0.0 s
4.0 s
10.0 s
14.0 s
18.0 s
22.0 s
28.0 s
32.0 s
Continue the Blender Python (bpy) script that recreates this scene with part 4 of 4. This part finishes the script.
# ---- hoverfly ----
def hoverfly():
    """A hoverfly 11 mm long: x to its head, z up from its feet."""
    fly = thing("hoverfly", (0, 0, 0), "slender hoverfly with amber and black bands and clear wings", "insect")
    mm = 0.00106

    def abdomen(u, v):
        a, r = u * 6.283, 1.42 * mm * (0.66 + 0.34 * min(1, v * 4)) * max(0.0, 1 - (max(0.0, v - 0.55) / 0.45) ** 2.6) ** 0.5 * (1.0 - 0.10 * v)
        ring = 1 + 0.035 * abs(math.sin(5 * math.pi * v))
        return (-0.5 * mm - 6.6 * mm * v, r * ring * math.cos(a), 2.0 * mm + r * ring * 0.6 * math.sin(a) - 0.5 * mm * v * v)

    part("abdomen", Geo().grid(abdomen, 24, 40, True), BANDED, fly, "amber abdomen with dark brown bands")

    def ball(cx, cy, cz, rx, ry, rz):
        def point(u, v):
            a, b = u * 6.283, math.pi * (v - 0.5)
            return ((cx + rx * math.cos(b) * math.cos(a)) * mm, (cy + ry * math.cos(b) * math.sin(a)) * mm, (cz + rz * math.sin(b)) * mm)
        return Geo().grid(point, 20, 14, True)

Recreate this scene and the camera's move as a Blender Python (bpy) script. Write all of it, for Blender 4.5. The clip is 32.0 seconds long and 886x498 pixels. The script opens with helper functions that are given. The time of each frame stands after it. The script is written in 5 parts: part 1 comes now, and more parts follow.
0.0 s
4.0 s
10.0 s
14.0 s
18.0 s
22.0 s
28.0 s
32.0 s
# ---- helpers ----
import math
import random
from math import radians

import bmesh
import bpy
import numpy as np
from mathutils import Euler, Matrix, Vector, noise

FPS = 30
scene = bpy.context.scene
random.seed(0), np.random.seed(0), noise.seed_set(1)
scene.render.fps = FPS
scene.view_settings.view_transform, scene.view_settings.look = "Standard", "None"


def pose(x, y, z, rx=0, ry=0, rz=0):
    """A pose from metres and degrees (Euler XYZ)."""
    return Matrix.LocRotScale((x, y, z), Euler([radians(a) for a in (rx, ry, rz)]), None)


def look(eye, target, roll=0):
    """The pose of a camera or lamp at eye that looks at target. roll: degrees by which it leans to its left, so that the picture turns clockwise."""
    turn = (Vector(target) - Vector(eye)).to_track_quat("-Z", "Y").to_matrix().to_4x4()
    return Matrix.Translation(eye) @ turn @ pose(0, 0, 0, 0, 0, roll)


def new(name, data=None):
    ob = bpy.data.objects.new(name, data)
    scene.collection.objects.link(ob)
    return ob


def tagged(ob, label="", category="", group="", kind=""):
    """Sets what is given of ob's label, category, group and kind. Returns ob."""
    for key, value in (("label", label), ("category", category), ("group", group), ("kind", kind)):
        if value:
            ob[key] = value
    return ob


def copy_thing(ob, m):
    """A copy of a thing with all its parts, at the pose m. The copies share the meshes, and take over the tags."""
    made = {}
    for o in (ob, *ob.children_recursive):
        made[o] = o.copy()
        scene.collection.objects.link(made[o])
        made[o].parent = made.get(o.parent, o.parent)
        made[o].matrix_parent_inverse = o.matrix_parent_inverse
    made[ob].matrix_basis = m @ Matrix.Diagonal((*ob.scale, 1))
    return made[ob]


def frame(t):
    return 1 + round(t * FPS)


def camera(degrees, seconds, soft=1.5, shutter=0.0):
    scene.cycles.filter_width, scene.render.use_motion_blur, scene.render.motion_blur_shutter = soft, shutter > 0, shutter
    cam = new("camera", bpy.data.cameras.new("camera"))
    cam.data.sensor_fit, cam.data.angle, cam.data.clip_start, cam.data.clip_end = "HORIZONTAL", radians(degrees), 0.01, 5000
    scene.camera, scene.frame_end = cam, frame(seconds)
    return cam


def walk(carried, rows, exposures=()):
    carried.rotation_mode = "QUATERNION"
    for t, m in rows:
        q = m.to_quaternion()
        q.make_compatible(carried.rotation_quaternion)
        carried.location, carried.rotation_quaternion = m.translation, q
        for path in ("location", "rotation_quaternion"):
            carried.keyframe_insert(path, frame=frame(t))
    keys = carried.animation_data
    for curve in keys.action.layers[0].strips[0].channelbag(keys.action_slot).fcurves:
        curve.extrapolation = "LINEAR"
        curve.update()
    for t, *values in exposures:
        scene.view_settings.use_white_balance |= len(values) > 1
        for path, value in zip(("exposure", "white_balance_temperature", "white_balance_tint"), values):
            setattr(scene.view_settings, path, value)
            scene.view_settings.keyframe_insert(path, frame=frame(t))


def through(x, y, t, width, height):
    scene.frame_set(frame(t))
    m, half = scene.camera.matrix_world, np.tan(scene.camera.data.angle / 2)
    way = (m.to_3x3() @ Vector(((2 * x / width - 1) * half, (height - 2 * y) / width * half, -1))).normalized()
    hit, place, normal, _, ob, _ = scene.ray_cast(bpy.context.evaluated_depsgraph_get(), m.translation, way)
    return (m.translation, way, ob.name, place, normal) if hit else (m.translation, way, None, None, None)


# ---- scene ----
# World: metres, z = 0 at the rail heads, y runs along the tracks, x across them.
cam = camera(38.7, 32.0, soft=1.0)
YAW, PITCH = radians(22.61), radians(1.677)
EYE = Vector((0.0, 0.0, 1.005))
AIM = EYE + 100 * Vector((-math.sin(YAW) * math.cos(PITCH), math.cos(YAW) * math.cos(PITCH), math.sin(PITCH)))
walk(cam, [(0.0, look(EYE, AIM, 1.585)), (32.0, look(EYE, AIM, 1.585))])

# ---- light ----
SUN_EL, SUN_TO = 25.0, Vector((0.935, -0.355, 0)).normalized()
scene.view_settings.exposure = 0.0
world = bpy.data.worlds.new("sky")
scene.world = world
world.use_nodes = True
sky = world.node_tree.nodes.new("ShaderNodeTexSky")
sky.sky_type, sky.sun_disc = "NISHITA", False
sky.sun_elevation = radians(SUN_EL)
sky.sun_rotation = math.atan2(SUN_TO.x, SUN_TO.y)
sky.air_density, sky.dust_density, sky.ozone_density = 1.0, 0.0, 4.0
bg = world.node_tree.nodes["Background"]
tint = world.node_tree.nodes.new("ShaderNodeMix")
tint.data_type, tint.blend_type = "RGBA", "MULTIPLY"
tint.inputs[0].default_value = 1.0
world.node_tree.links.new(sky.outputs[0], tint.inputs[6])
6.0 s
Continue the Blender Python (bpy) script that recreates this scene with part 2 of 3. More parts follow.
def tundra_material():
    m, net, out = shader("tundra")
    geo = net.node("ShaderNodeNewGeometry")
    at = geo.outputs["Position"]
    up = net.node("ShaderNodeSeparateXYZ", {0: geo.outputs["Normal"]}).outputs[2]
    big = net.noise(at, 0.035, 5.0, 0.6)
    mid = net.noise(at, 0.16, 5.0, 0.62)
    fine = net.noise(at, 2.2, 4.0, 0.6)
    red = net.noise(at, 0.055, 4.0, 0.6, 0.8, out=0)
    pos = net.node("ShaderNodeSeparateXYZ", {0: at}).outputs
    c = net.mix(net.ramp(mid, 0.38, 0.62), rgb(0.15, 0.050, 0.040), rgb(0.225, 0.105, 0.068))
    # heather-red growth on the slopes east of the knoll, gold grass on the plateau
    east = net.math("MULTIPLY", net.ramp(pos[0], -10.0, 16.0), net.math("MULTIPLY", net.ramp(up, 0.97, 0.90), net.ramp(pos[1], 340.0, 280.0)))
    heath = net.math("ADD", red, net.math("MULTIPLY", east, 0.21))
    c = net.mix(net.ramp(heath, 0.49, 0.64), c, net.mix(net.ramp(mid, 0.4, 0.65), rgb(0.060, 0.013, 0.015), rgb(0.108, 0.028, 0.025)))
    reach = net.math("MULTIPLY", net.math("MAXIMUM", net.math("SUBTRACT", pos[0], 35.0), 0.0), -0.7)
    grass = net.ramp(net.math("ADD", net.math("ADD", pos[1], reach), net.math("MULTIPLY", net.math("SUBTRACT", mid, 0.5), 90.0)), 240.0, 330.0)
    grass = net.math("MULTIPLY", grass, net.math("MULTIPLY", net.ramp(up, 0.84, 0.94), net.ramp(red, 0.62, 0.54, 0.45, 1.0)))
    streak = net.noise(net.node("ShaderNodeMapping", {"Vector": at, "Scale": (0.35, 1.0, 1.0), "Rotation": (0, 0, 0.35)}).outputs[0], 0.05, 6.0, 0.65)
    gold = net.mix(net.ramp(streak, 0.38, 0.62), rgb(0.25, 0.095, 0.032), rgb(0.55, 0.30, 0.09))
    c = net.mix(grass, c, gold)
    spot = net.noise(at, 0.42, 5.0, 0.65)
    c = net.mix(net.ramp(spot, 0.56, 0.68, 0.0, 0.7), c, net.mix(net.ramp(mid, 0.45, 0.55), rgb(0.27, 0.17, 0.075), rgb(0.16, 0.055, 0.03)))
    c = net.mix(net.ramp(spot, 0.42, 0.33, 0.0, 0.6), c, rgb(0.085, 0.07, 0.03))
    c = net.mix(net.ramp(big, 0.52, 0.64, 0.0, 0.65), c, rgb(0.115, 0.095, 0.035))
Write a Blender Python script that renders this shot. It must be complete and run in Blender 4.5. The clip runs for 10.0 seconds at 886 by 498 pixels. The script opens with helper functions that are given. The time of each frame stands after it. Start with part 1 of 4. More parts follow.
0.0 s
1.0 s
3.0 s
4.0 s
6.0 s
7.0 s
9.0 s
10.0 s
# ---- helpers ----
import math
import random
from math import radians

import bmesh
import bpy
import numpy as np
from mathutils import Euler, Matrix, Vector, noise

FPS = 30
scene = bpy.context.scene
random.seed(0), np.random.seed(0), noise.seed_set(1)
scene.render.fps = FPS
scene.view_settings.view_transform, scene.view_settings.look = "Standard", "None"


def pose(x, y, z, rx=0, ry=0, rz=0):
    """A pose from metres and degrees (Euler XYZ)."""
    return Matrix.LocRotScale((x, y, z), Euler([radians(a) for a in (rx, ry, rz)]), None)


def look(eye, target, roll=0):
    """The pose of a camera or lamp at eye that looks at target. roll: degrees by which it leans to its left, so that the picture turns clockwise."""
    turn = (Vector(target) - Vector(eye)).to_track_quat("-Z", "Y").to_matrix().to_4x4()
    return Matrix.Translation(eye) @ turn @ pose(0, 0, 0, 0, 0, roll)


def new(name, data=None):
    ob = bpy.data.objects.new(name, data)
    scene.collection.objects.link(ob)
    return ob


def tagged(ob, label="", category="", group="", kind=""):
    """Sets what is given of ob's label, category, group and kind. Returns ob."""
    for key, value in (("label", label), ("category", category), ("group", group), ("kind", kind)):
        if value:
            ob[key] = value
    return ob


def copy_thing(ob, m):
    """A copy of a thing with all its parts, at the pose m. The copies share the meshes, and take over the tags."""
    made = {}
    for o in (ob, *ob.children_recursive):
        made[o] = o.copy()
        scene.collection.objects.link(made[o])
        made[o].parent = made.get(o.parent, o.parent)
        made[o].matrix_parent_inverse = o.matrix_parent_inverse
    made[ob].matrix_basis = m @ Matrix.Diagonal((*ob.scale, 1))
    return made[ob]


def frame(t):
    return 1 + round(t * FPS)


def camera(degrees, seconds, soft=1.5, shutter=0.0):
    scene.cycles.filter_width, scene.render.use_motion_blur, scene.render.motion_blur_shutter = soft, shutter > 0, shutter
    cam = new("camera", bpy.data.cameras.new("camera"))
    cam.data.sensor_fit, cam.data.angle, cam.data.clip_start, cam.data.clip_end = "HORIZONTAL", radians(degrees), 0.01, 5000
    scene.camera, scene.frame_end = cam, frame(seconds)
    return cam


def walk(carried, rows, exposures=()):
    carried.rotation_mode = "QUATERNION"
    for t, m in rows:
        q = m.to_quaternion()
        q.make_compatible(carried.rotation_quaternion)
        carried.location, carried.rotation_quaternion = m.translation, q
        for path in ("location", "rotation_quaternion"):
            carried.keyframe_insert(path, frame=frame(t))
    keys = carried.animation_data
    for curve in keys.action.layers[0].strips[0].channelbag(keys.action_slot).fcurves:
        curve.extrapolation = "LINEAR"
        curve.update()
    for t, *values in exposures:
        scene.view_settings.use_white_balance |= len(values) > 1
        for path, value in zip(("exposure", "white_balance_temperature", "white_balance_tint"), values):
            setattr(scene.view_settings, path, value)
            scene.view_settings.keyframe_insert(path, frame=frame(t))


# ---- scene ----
═══
## Written instruction:
Stopping at the line containing "mm = 0.00106", please repeat exactly every line from the very start of the entries, that line included, and nothing more.

## The completed task:
0.0 s
4.0 s
10.0 s
14.0 s
18.0 s
22.0 s
28.0 s
32.0 s
Continue the Blender Python (bpy) script that recreates this scene with part 4 of 4. This part finishes the script.
# ---- hoverfly ----
def hoverfly():
    """A hoverfly 11 mm long: x to its head, z up from its feet."""
    fly = thing("hoverfly", (0, 0, 0), "slender hoverfly with amber and black bands and clear wings", "insect")
    mm = 0.00106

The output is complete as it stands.